Exercise directions: Images are not part of the copy; transcribe all the data exactly.

Supplied information:
---

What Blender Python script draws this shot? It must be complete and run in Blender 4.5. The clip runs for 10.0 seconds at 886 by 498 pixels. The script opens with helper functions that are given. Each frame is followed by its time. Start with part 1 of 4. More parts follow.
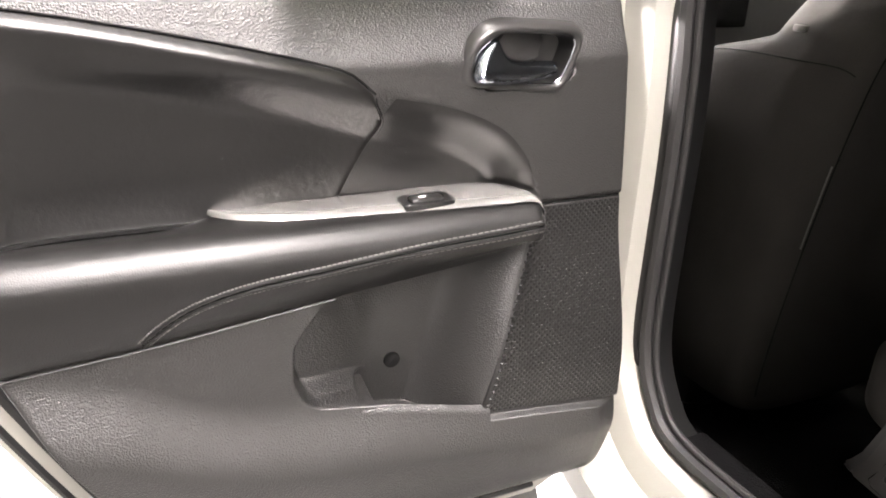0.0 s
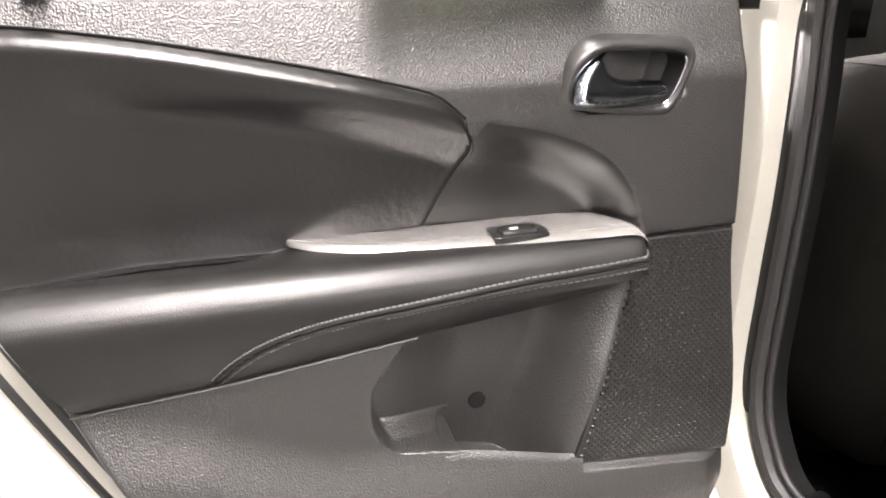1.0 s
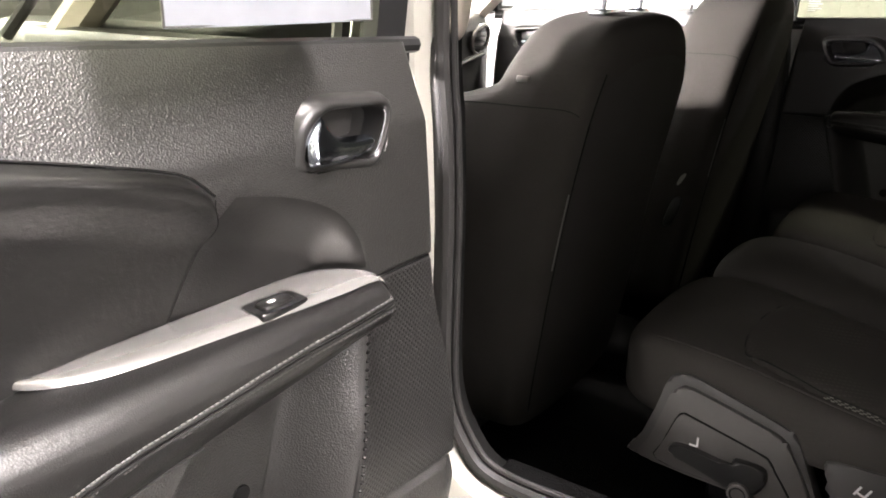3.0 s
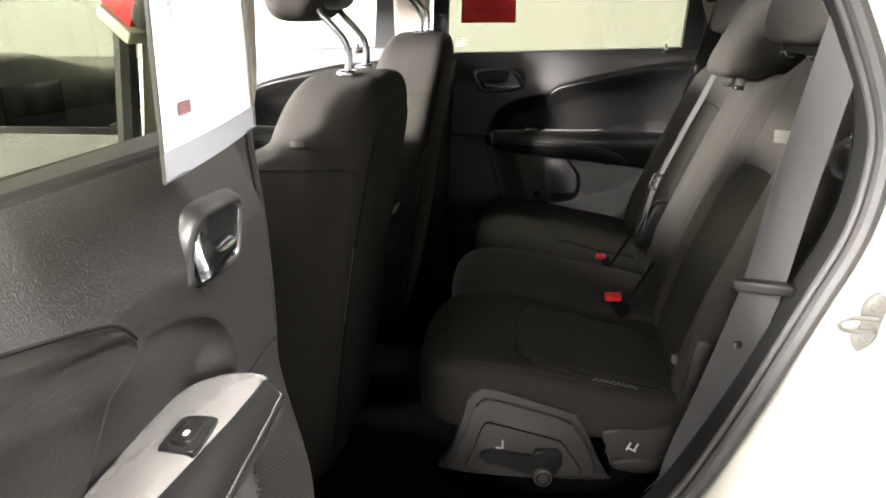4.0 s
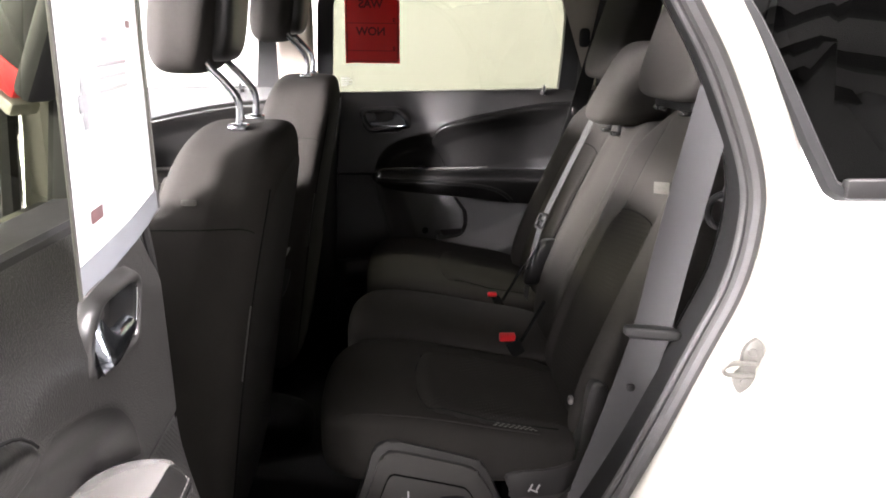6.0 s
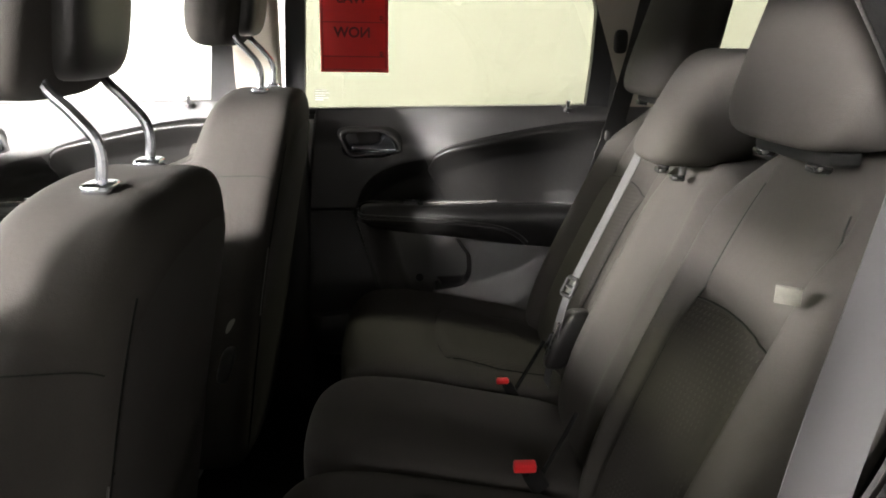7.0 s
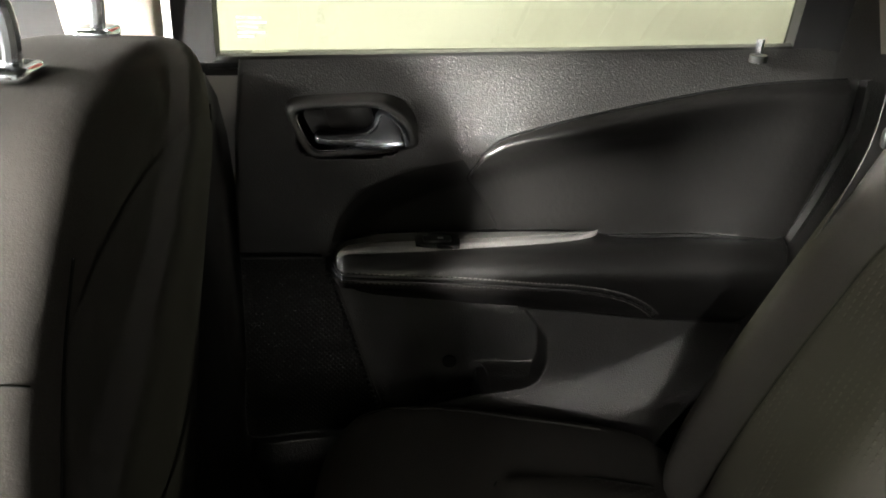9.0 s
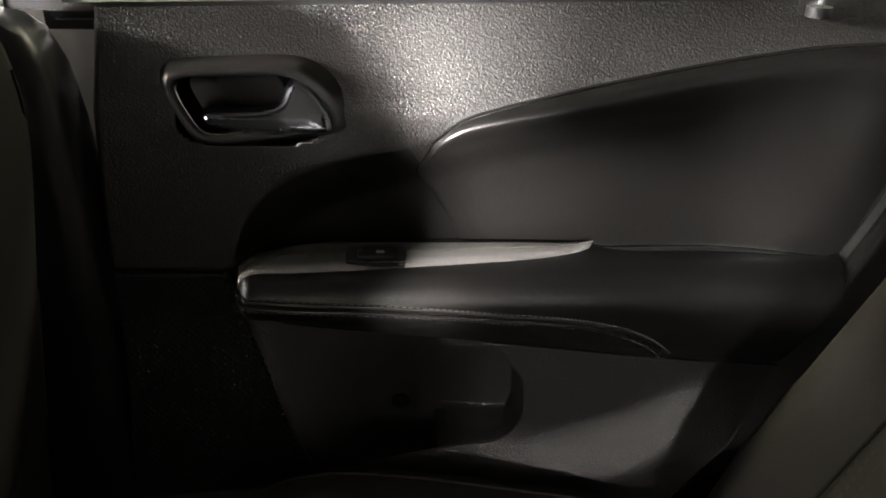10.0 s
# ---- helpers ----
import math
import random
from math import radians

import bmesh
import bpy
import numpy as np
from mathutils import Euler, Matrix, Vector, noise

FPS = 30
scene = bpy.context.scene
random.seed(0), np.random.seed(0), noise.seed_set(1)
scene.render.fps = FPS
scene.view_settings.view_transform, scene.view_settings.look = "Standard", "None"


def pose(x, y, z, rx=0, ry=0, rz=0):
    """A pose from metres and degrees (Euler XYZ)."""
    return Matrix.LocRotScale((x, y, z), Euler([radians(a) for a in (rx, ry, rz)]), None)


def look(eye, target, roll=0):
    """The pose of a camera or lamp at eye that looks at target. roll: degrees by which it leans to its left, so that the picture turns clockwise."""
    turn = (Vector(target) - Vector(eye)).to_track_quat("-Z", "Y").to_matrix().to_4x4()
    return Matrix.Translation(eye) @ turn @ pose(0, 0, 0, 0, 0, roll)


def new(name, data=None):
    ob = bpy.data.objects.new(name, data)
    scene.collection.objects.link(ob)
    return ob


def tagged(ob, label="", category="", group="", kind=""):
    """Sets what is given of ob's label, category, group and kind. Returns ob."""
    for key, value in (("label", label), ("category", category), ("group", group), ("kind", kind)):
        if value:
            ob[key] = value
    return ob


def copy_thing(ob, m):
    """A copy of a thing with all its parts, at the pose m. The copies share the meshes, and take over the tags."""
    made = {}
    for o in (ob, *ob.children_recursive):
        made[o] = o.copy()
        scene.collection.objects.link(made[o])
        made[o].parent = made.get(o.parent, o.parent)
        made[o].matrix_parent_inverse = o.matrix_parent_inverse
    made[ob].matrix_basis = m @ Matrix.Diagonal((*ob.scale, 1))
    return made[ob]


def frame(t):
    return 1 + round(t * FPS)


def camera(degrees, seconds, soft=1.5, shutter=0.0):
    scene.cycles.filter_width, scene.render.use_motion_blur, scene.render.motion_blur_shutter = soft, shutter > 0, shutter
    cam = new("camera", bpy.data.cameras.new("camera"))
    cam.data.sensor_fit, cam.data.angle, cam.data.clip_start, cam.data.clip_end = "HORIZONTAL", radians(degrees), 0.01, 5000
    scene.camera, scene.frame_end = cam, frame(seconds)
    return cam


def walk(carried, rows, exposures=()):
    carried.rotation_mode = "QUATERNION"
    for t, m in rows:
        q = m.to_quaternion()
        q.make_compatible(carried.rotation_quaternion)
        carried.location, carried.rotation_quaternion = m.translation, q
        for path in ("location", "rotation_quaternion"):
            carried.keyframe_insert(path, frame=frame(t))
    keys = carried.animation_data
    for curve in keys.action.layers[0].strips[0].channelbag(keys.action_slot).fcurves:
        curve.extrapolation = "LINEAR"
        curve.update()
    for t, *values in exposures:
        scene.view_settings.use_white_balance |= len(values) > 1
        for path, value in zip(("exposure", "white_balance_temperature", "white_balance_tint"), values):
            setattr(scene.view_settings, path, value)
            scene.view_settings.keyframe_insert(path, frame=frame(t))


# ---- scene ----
cam = camera(61.1, 10.0, soft=1.8)
PATH = [
    (0, (-1.423, -0.202, 1.207), (-0.67, 1.48, 0.429), 1.7),
    (0.5, (-1.402, -0.159, 1.206), (-0.812, 1.595, 0.449), 0.5),
    (1, (-1.403, -0.14, 1.204), (-0.861, 1.633, 0.454), 0.1),
    (1.5, (-1.411, -0.131, 1.198), (-0.821, 1.63, 0.455), 0.1),
    (2, (-1.437, -0.112, 1.189), (-0.642, 1.574, 0.464), 0.9),
    (2.5, (-1.529, -0.074, 1.195), (-0.35, 1.389, 0.509), 1.7),
    (3, (-1.578, 0.004, 1.221), (-0.018, 1.077, 0.576), 0.9),
    (3.2, (-1.6, 0.057, 1.235), (0.084, 0.928, 0.6), 0.3),
    (4.3, (-1.709, 0.253, 1.313), (0.201, 0.288, 0.722), -0.1),
    (4.5, (-1.723, 0.255, 1.325), (0.189, 0.236, 0.737), -0.1),
    (4.8, (-1.739, 0.261, 1.335), (0.172, 0.175, 0.754), 0.2),
    (5, (-1.748, 0.258, 1.339), (0.165, 0.153, 0.763), 0.3),
    (5.2, (-1.75, 0.272, 1.342), (0.162, 0.128, 0.772), 0.7),
    (6.3, (-1.57, 0.247, 1.337), (0.354, 0.118, 0.806), 0.7),
    (6.5, (-1.466, 0.236, 1.335), (0.459, 0.11, 0.808), 0.7),
    (7, (-1.192, 0.204, 1.348), (0.73, 0.085, 0.807), 1.0),
    (7.5, (-0.899, 0.235, 1.318), (1.008, 0.092, 0.734), 1.1),
    (8, (-0.632, 0.235, 1.327), (1.251, 0.087, 0.671), 1.1),
    (8.5, (-0.421, 0.263, 1.327), (1.437, 0.049, 0.617), 1.6),
    (9, (-0.194, 0.218, 1.355), (1.61, 0.104, 0.499), 1.1),
    (9.5, (-0.017, 0.153, 1.324), (1.754, 0.041, 0.402), 1.4),
    (10, (0.051, 0.138, 1.297), (1.813, 0.044, 0.356), 1.5),
]
EXPOSURES = [(0.0, 0.41, 6500, 17), (2.8, 0.41, 6500, 17), (4.2, 0.44, 6500, 12), (6.4, 0.42, 6250, 20), (7.0, 0.50, 6450, 13), (7.6, 0.66, 6550, 10), (9.0, 0.78, 6550, 8),
             (10.0, 0.66, 6600, 14)]
walk(cam, [(t, look(eye, target, roll)) for t, eye, target, roll in PATH], EXPOSURES)

# ---------------------------------------------------------------- light
world = bpy.data.worlds.new("world")
scene.world = world
world.use_nodes = True
world.node_tree.nodes["Background"].inputs[0].default_value = (0.9, 0.95, 1.0, 1)
world.node_tree.nodes["Background"].inputs[1].default_value = 0.2
PANEL_GLOW = 2300.0         # strength of the unseen light panels added on the walls
LAMP = 128.0          # strength of the ceiling diffusers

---

Output of the exercise:
What Blender Python script draws this shot? It must be complete and run in Blender 4.5. The clip runs for 10.0 seconds at 886 by 498 pixels. The script opens with helper functions that are given. Each frame is followed by its time. Start with part 1 of 4. More parts follow.
0.0 s
1.0 s
3.0 s
4.0 s
6.0 s
7.0 s
9.0 s
10.0 s
# ---- helpers ----
import math
import random
from math import radians

import bmesh
import bpy
import numpy as np
from mathutils import Euler, Matrix, Vector, noise

FPS = 30
scene = bpy.context.scene
random.seed(0), np.random.seed(0), noise.seed_set(1)
scene.render.fps = FPS
scene.view_settings.view_transform, scene.view_settings.look = "Standard", "None"


def pose(x, y, z, rx=0, ry=0, rz=0):
    """A pose from metres and degrees (Euler XYZ)."""
    return Matrix.LocRotScale((x, y, z), Euler([radians(a) for a in (rx, ry, rz)]), None)


def look(eye, target, roll=0):
    """The pose of a camera or lamp at eye that looks at target. roll: degrees by which it leans to its left, so that the picture turns clockwise."""
    turn = (Vector(target) - Vector(eye)).to_track_quat("-Z", "Y").to_matrix().to_4x4()
    return Matrix.Translation(eye) @ turn @ pose(0, 0, 0, 0, 0, roll)


def new(name, data=None):
    ob = bpy.data.objects.new(name, data)
    scene.collection.objects.link(ob)
    return ob


def tagged(ob, label="", category="", group="", kind=""):
    """Sets what is given of ob's label, category, group and kind. Returns ob."""
    for key, value in (("label", label), ("category", category), ("group", group), ("kind", kind)):
        if value:
            ob[key] = value
    return ob


def copy_thing(ob, m):
    """A copy of a thing with all its parts, at the pose m. The copies share the meshes, and take over the tags."""
    made = {}
    for o in (ob, *ob.children_recursive):
        made[o] = o.copy()
        scene.collection.objects.link(made[o])
        made[o].parent = made.get(o.parent, o.parent)
        made[o].matrix_parent_inverse = o.matrix_parent_inverse
    made[ob].matrix_basis = m @ Matrix.Diagonal((*ob.scale, 1))
    return made[ob]


def frame(t):
    return 1 + round(t * FPS)


def camera(degrees, seconds, soft=1.5, shutter=0.0):
    scene.cycles.filter_width, scene.render.use_motion_blur, scene.render.motion_blur_shutter = soft, shutter > 0, shutter
    cam = new("camera", bpy.data.cameras.new("camera"))
    cam.data.sensor_fit, cam.data.angle, cam.data.clip_start, cam.data.clip_end = "HORIZONTAL", radians(degrees), 0.01, 5000
    scene.camera, scene.frame_end = cam, frame(seconds)
    return cam


def walk(carried, rows, exposures=()):
    carried.rotation_mode = "QUATERNION"
    for t, m in rows:
        q = m.to_quaternion()
        q.make_compatible(carried.rotation_quaternion)
        carried.location, carried.rotation_quaternion = m.translation, q
        for path in ("location", "rotation_quaternion"):
            carried.keyframe_insert(path, frame=frame(t))
    keys = carried.animation_data
    for curve in keys.action.layers[0].strips[0].channelbag(keys.action_slot).fcurves:
        curve.extrapolation = "LINEAR"
        curve.update()
    for t, *values in exposures:
        scene.view_settings.use_white_balance |= len(values) > 1
        for path, value in zip(("exposure", "white_balance_temperature", "white_balance_tint"), values):
            setattr(scene.view_settings, path, value)
            scene.view_settings.keyframe_insert(path, frame=frame(t))


# ---- scene ----
cam = camera(61.1, 10.0, soft=1.8)
PATH = [
    (0, (-1.423, -0.202, 1.207), (-0.67, 1.48, 0.429), 1.7),
    (0.5, (-1.402, -0.159, 1.206), (-0.812, 1.595, 0.449), 0.5),
    (1, (-1.403, -0.14, 1.204), (-0.861, 1.633, 0.454), 0.1),
    (1.5, (-1.411, -0.131, 1.198), (-0.821, 1.63, 0.455), 0.1),
    (2, (-1.437, -0.112, 1.189), (-0.642, 1.574, 0.464), 0.9),
    (2.5, (-1.529, -0.074, 1.195), (-0.35, 1.389, 0.509), 1.7),
    (3, (-1.578, 0.004, 1.221), (-0.018, 1.077, 0.576), 0.9),
    (3.2, (-1.6, 0.057, 1.235), (0.084, 0.928, 0.6), 0.3),
    (4.3, (-1.709, 0.253, 1.313), (0.201, 0.288, 0.722), -0.1),
    (4.5, (-1.723, 0.255, 1.325), (0.189, 0.236, 0.737), -0.1),
    (4.8, (-1.739, 0.261, 1.335), (0.172, 0.175, 0.754), 0.2),
    (5, (-1.748, 0.258, 1.339), (0.165, 0.153, 0.763), 0.3),
    (5.2, (-1.75, 0.272, 1.342), (0.162, 0.128, 0.772), 0.7),
    (6.3, (-1.57, 0.247, 1.337), (0.354, 0.118, 0.806), 0.7),
    (6.5, (-1.466, 0.236, 1.335), (0.459, 0.11, 0.808), 0.7),
    (7, (-1.192, 0.204, 1.348), (0.73, 0.085, 0.807), 1.0),
    (7.5, (-0.899, 0.235, 1.318), (1.008, 0.092, 0.734), 1.1),
    (8, (-0.632, 0.235, 1.327), (1.251, 0.087, 0.671), 1.1),
    (8.5, (-0.421, 0.263, 1.327), (1.437, 0.049, 0.617), 1.6),
    (9, (-0.194, 0.218, 1.355), (1.61, 0.104, 0.499), 1.1),
    (9.5, (-0.017, 0.153, 1.324), (1.754, 0.041, 0.402), 1.4),
    (10, (0.051, 0.138, 1.297), (1.813, 0.044, 0.356), 1.5),
]
EXPOSURES = [(0.0, 0.41, 6500, 17), (2.8, 0.41, 6500, 17), (4.2, 0.44, 6500, 12), (6.4, 0.42, 6250, 20), (7.0, 0.50, 6450, 13), (7.6, 0.66, 6550, 10), (9.0, 0.78, 6550, 8),
             (10.0, 0.66, 6600, 14)]
walk(cam, [(t, look(eye, target, roll)) for t, eye, target, roll in PATH], EXPOSURES)

# ---------------------------------------------------------------- light
world = bpy.data.worlds.new("world")
scene.world = world
world.use_nodes = True
world.node_tree.nodes["Background"].inputs[0].default_value = (0.9, 0.95, 1.0, 1)
world.node_tree.nodes["Background"].inputs[1].default_value = 0.2
PANEL_GLOW = 2300.0         # strength of the unseen light panels added on the walls
LAMP = 128.0          # strength of the ceiling diffusers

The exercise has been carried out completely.